何かにもがき苦しみ、何度も倒れながら、それでも前進して行こうとする七転び八起きの精神は尋常ではないエネルギーとなって放出されていきます。
強奏される弦・管楽器や執拗に連打されるティンパニの迫力が心をかき乱しつつ、深く強いメッセージを送り続けるのです。
第4楽章はロマンの香りが最高度に昇華した楽章といっていいでしょう。
圧倒的な高揚感や音楽美が聴き手の心を絶えず揺さぶりつつ、荘厳なフィナーレを迎えるのです。
聴きどころ
第1楽章 Un poco sostenuto – Allegro
序奏なしで、ティンパニの凄まじい強打で始まる冒頭の出だしに誰もが息を飲むだろう!
その後も変調と発展を重ねながら、不安や苦しみを吐露するように音楽は進行する……。
第2楽章 Andante sostenuto
第2楽章はベートーヴェンの第9でいえば、ちょうど第3楽章アダージョに相当する。
孤独と悲しみを覆い隠しながら、それでも前進しようとする心が切なく胸に響く。
第3楽章 Un poco allegretto e grazioso
大空を駆けめぐるような軽快で颯爽とした主題が心地よい!
さわやかでありながら豊かな包容力にあふれていて魅力は尽きない。
第4楽章 Adagio – Più andante – Allegro non troppo, ma con brio – Più allegro
冒頭は暗い影が全体を覆うが、弦のピチカートによって心の動きが表され、見えない壁を克服しようとする。するとホルンの朗々とした希望の響きが告げられて有名なブラームスの歓喜のテーマが登場する。
オススメ演奏
この交響曲はブラームスが大編成のオーケストラで演奏することを念頭に書かれた作品なのでしょう。オリジナル楽器だと、どうにも味の薄い平板な演奏になってしまう恐れがあるのです……。そういう意味ではブルックナーやマーラーに似ています。
そこがベートーヴェンの交響曲とちょっと違うところかもしれませんね。したがってセレクトした演奏も結果的に少々古い録音のものばかりになってしまいました。
シャルル・ミュンシュ指揮パリ管弦楽団
シャルル・ミュンシュがパリ管弦楽団を指揮した1968年の録音(EMI)はほとばしるような情熱と気迫が刻み込まれたドラマチックな名演奏です。

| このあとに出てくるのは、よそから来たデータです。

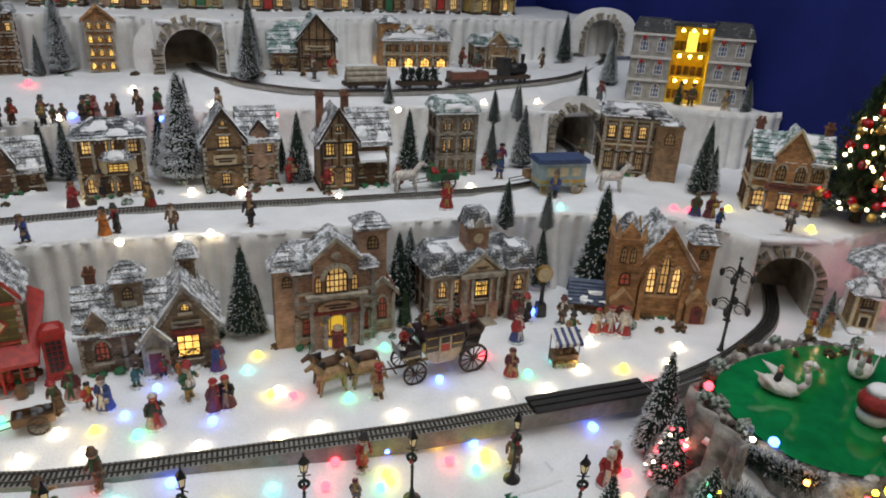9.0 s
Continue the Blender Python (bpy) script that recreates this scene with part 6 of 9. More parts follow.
bulb(0.782, 0.156, "white")
bulb(0.903, 0.145, "white")
bulb(0.981, 0.15, "white")
bulb(1.065, 0.144, "white")
bulb(0.609, 0.278, "white")
bulb(-0.042, 0.126, "white")
bulb(0.021, 0.113, "white")
bulb(0.091, 0.105, "white")
bulb(1.154, 0.173, "white")
bulb(0.322, 0.261, "yellow")
bulb(0.597, 0.271, "yellow")
bulb(0.739, 0.065, "yellow")
bulb(0.904, 0.059, "yellow")
bulb(0.496, 0.062, "yellow")
bulb(0.593, 0.402, "yellow")
bulb(0.191, 0.072, "yellow")
bulb(0.265, 0.06, "yellow")
bulb(1.238, 0.152, "yellow")
bulb(0.83, 0.097, "yellow")
bulb(0.187, 0.328, "green")
bulb(0.387, 0.232, "green")
bulb(0.718, 0.22, "green")
bulb(0.825, 0.362, "green")
bulb(1.048, 0.189, "green")
bulb(0.219, 0.113, "green")
bulb(0.724, 0.049, "green")
bulb(0.878, 0.037, "green")
bulb(0.067, 0.326, "green")
bulb(0.497, 0.226, "blue")
bulb(0.369, 0.286, "blue")
bulb(0.886, 0.222, "blue")
bulb(0.425, 0.112, "blue")
bulb(0.746, 0.098, "blue")
bulb(0.583, 0.04, "blue")
bulb(1.116, 0.062, "blue")
bulb(0.276, 0.072, "blue")
bulb(0.416, 0.349, "blue")
bulb(0.893, 0.079, "blue")
bulb(0.16, 0.364, "red")
bulb(0.629, 0.254, "red")
bulb(0.314, 0.107, "red")
bulb(0.641, 0.069, "red")
bulb(0.663, 0.096, "red")
bulb(1.0, 0.277, "red")
bulb(0.841, 0.063, "red")
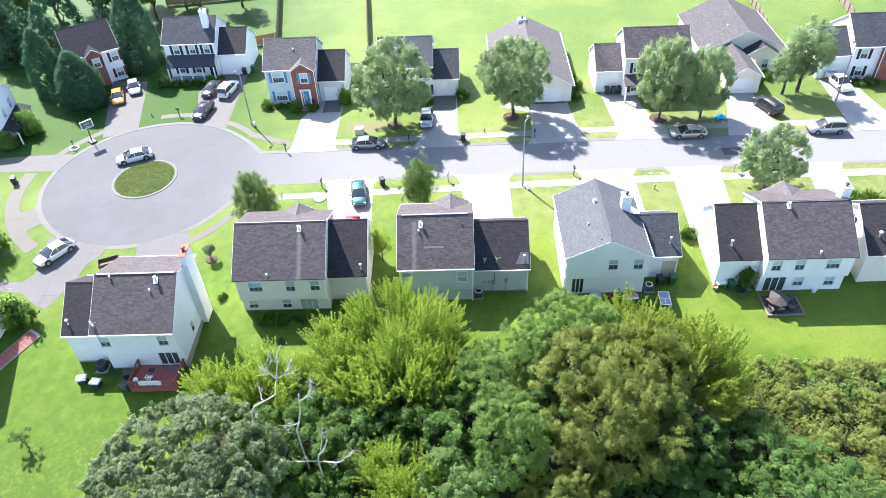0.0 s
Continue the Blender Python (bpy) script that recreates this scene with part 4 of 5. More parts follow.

この演奏は今でもブラームス1番の原点と言っても過言ではありません!ダイナミックな迫力はもちろん、豊かな情感も傑出しています。
私がお気に入りの第2、第3楽章もとても味わい深く、極端なことをいえば、この演奏があれば他は要らないくらいです。
カルロ・マリア・ジュリーニ指揮ロサンゼルスフィル
これからブラームスを聴こうという人にピッタリなのがカルロ・マリア・ジュリーニが1981年にロサンゼルスフィルを指揮した録音です。
どこもかしこもバランスが良く、歌にあふれ、叙情的かつ格調高い響きが最高に心地いいです。やはり第2、第3楽章が秀逸ですね。
ミュンシュのような壮絶な響きこそありませんが、1番に願われる響きがある意味最も理想的な形で表現された演奏かもしれません……。
チェリビダッケ指揮ミュンヘンフィル
Brahms: Ein Deutsches Requiem/Symphony No.1
逆にチェリビダッケのCDはブラームスを聴きこんだ人にはきっと多くの示唆と感動を与えてくれることでしょう。
これは1991年にチェリビダッケがミュンヘンフィルと組んだ録音です。
呼吸が深く、テンポも非常にゆっくりのため抵抗を感じる人も多いでしょう。しかし曲の本質をピタリと捉えた造型や深い響きは何度聴いても飽きることがありません。
第2楽章や第3楽章も相変わらずのスローテンポですが、それなのに音楽から伝わる情報量の多さといったらどうでしょう!
ライブ録音ですが、音質も良好で細部の表情の美しさや楽器の奥行きある響きを満喫できます。